Apesar de ter toda a minha família presente em Damasco e correndo o risco de sofrer graves consequências por cada uma das minhas palavras, em momento nenhum temi a exposição da minha imagem ou calei a minha genuína luta por democracia e liberdade e, apesar disso, fui ameaçado e difamado publicamente por indivíduos supostamente “democráticos” que nem sírios eram e temem uma simples câmera em uma manifestação pública a dezenas de milhares de quilômetros da Síria. Isso só aumenta a minha admiração pelos verdadeiros heróis que gritam por liberdade com peitos nus na ruas da Síria sob chuva de balas e na mira de franco atiradores. Esses heróis, apesar de terem vivido décadas sob ditadura, podem dar uma lição de democracia a alguns membros e organizadores dessa manifestação no Brasil.

O episodio de hoje só aumentou as minhas dúvidas sobre a legitimidade desse movimento que parece ter muito pouco consolidado o conceito de democracia e liberdade que afirma defender, e lamento que tal comportamento atrapalhe a causa democrática e de pouco sirva a
luta da sociedade síria já que reforça as alegações governamentais de haver grupos políticos e religiosos extremistas externos capitalizando a legitima revolução síria para outros fins. Em conclusão, a esse movimento “democrático” só o governo sírio agradece.

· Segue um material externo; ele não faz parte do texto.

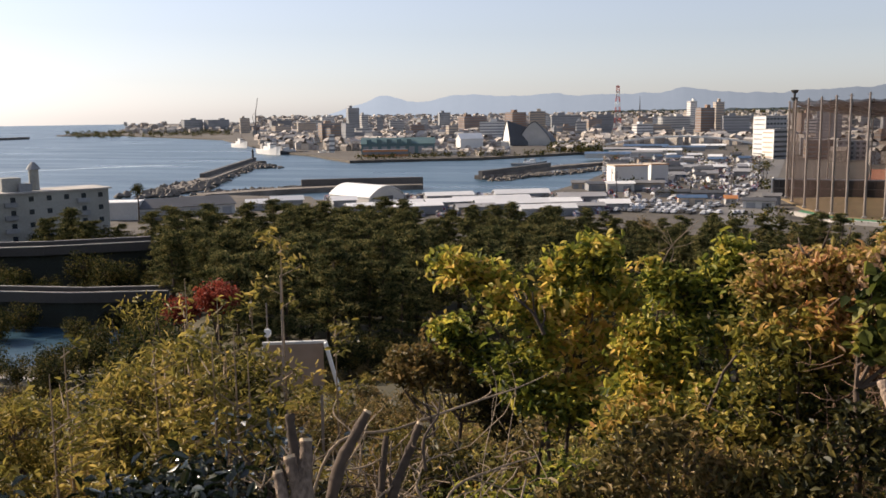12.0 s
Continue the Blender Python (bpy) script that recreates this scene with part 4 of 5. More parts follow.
def pine(seed, h):
    """A maritime pine: bare leaning trunk, tiers of limbs, tufts of needles."""
    rs = np.random.RandomState(seed)
    t = thing("pine_tree", Matrix.Identity(4), "dark green pine with a bare trunk in the shore wood", "pine tree", "shore pines")
    bend = rs.normal(0, 0.5, 2)
    trunk = [np.array([bend[0] * s * s, bend[1] * s * s, h * s * 0.97]) for s in np.linspace(0, 1, 8)]
    bm = bmesh.new()
    tube(bm, trunk, list(np.linspace(0.24, 0.05, 8)), 7)
    part("trunk", bm, M_DARKBARK, t)
    tufts = []
    bm = bmesh.new()
    for i in range(36):
        s = 0.24 + 0.74 * (i / 35) ** 0.9
        a = rs.uniform(0, 6.28)
        base = np.array([bend[0] * s * s, bend[1] * s * s, h * s * 0.97])
        ln = (3.4 * (1.05 - s) ** 0.6 + 0.5) * rs.uniform(0.6, 1.15)
        tip = base + np.array([math.cos(a) * ln, math.sin(a) * ln, ln * rs.uniform(-0.05, 0.45)])
        tube(bm, [base, (base + tip) / 2 + np.array([0, 0, -0.15]), tip], [0.07, 0.045, 0.015], 4, cap=False)
        for q in (0.55, 1.0):
            tufts.append(base + (tip - base) * q + rs.normal(0, 0.2, 3))
    tagged(part("branchwork", bm, M_DARKBARK, t), kind="stuff")
    tufts = np.array(tufts)
    per = 84
    c = np.repeat(tufts, per, 0) + rs.normal(0, 1, (len(tufts) * per, 3)) * np.array([0.5, 0.5, 0.13])
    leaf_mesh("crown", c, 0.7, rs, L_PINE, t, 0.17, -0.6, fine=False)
    return t


def broadleaf(seed, h, leaf, label, name="park_tree", centre=0.62, wide=0.36, tall=0.36, loose=0.07):
    rs = np.random.RandomState(seed)
    t = thing(name, Matrix.Identity(4), label, "tree", "park trees")
    bm = bmesh.new()
    tube(bm, [(0, 0, -0.2), (0.1, 0, h * 0.3), (0.15, 0.1, h * 0.75)], [0.2, 0.15, 0.05], 7)
    part("trunk", bm, M_DARKBARK, t)
    bm = bmesh.new()
    tufts = []
    for i in range(60):
        u = rs.normal(0, 1, 3)
        u /= np.linalg.norm(u)
        p = np.array([0, 0, h * centre]) + u * np.array([h * wide, h * wide, h * tall]) * rs.uniform(0.5, 1.05)
        tufts.append(p)
        if i % 3 == 0:
            tube(bm, [(0.1, 0, h * 0.35), tuple(p * np.array([.5, .5, .85])), tuple(p)], [0.07, 0.04, 0.01], 4, cap=False)
    tagged(part("branchwork", bm, M_DARKBARK, t), kind="stuff")
    per = 34
    c = np.repeat(np.array(tufts), per, 0) + rs.normal(0, loose * h, (60 * per, 3))
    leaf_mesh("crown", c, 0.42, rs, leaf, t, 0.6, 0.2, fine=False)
    return t


def plant(ob, az, r, scale, turn, sink=0.2):
    p = at(az, r)
    return Matrix.Translation((p.x, p.y, max(hill(p.x, p.y), 1.9) - sink)) @ pose(0, 0, 0, 0, 0, turn) @ Matrix.Scale(scale, 4)


def copy_plant(ob, az, r, scale, turn):
    c = copy_thing(ob, plant(ob, az, r, 1.0, turn))
    c.scale = (scale, scale, scale * 1.0)
    return c


PINES = [pine(s, 14.0) for s in (21, 22, 23, 24)]
rp = random.Random(5)
spots = []
for k in range(4000):
    az, r = rp.uniform(-13, 42), rp.uniform(104, 240)
    p = at(az, r)
    if az > 36 and r < 218 or az > 33 and r < 150 or az < 8 and r < 165:
        continue
    if all((p - q).length > 4.1 for q in spots):
        spots.append(p)
    if len(spots) >= 300:
        break
for k, p in enumerate(spots):
    az, r = math.degrees(math.atan2(-p.x, p.y)), p.length
    sc = rp.uniform(0.78, 1.12) * (1.0 if az > 20 else 0.9) * (0.86 if az < 12 else 1)
    ob = PINES[k % 4]
    if k < 4:
        ob.matrix_basis = plant(ob, az, r, 1.0, rp.uniform(0, 360))
        ob.scale = (sc * 1.05, sc * 1.05, sc)
    else:
        copy_plant(ob, az, r, sc, rp.uniform(0, 360)).scale = (sc * 1.05, sc * 1.05, sc)

PARK = [broadleaf(31, 8.0, L_BROAD, "olive-green park tree below the hill"), broadleaf(32, 7.0, L_SCRUB, "yellowing park tree below the hill")]
spots2 = []
for k in range(3000):
    az, r = rp.choice([rp.uniform(-24, 12), rp.uniform(36, 50)]), rp.uniform(70, 255)
    p = at(az, r)
    if az > 36 and (130 < r < 160 or 166 < r < 174 or 204 < r < 214):
        continue
    if az > 38.5 and r < 160:
        continue
    if az < -17 and r > 215:
        continue
    if all((p - q).length > 4.4 for q in spots2):
        spots2.append(p)
    if len(spots2) >= 170:
        break
for k, p in enumerate(spots2):
    az, r = math.degrees(math.atan2(-p.x, p.y)), p.length
    sc = rp.uniform(0.7, 1.15)
    ob = PARK[0] if az > 34 else PARK[k % 2]
    if k < 2:
        ob.matrix_basis = plant(ob, az, r, 1.0, 0)
        ob.scale = (sc, sc, sc)
    else:
        copy_plant(ob, az, r, sc, rp.uniform(0, 360))
# Dark bushes added over the river bank to stand in for shadow.
n = 0
while n < 74:
    az, r = rp.uniform(36, 51), rp.uniform(98, 215)
    if 41.2 < az < 47.2 and 118 < r < 171 or 163 < r < 178 and rp.random() < 0.7 or 203 < r < 215:
        continue
    copy_plant(PARK[0], az, r, rp.uniform(0.35, 0.75), rp.uniform(0, 360))
    n += 1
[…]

Me recusei a fazer um boletim de ocorrência evitando a negativa repercussão que faria à comunidade árabe e islâmica a qual pertenço.

Para quem quiser saber a realidade de meus pensamentos e posições vejam a minha entrevista concedida ao programa “Sem Fronteiras” da GloboNews ainda no início das manifestações e não depois da quase definição da situação e da fragilização do governo quando covardes passam a fazer papel de herói.

Profundamente indignado, mas firme na luta por uma Síria livre, moderna e democrática pelas mãos dos próprios sírios.

*Tammam Daaboul é editor do Portal Arabesq.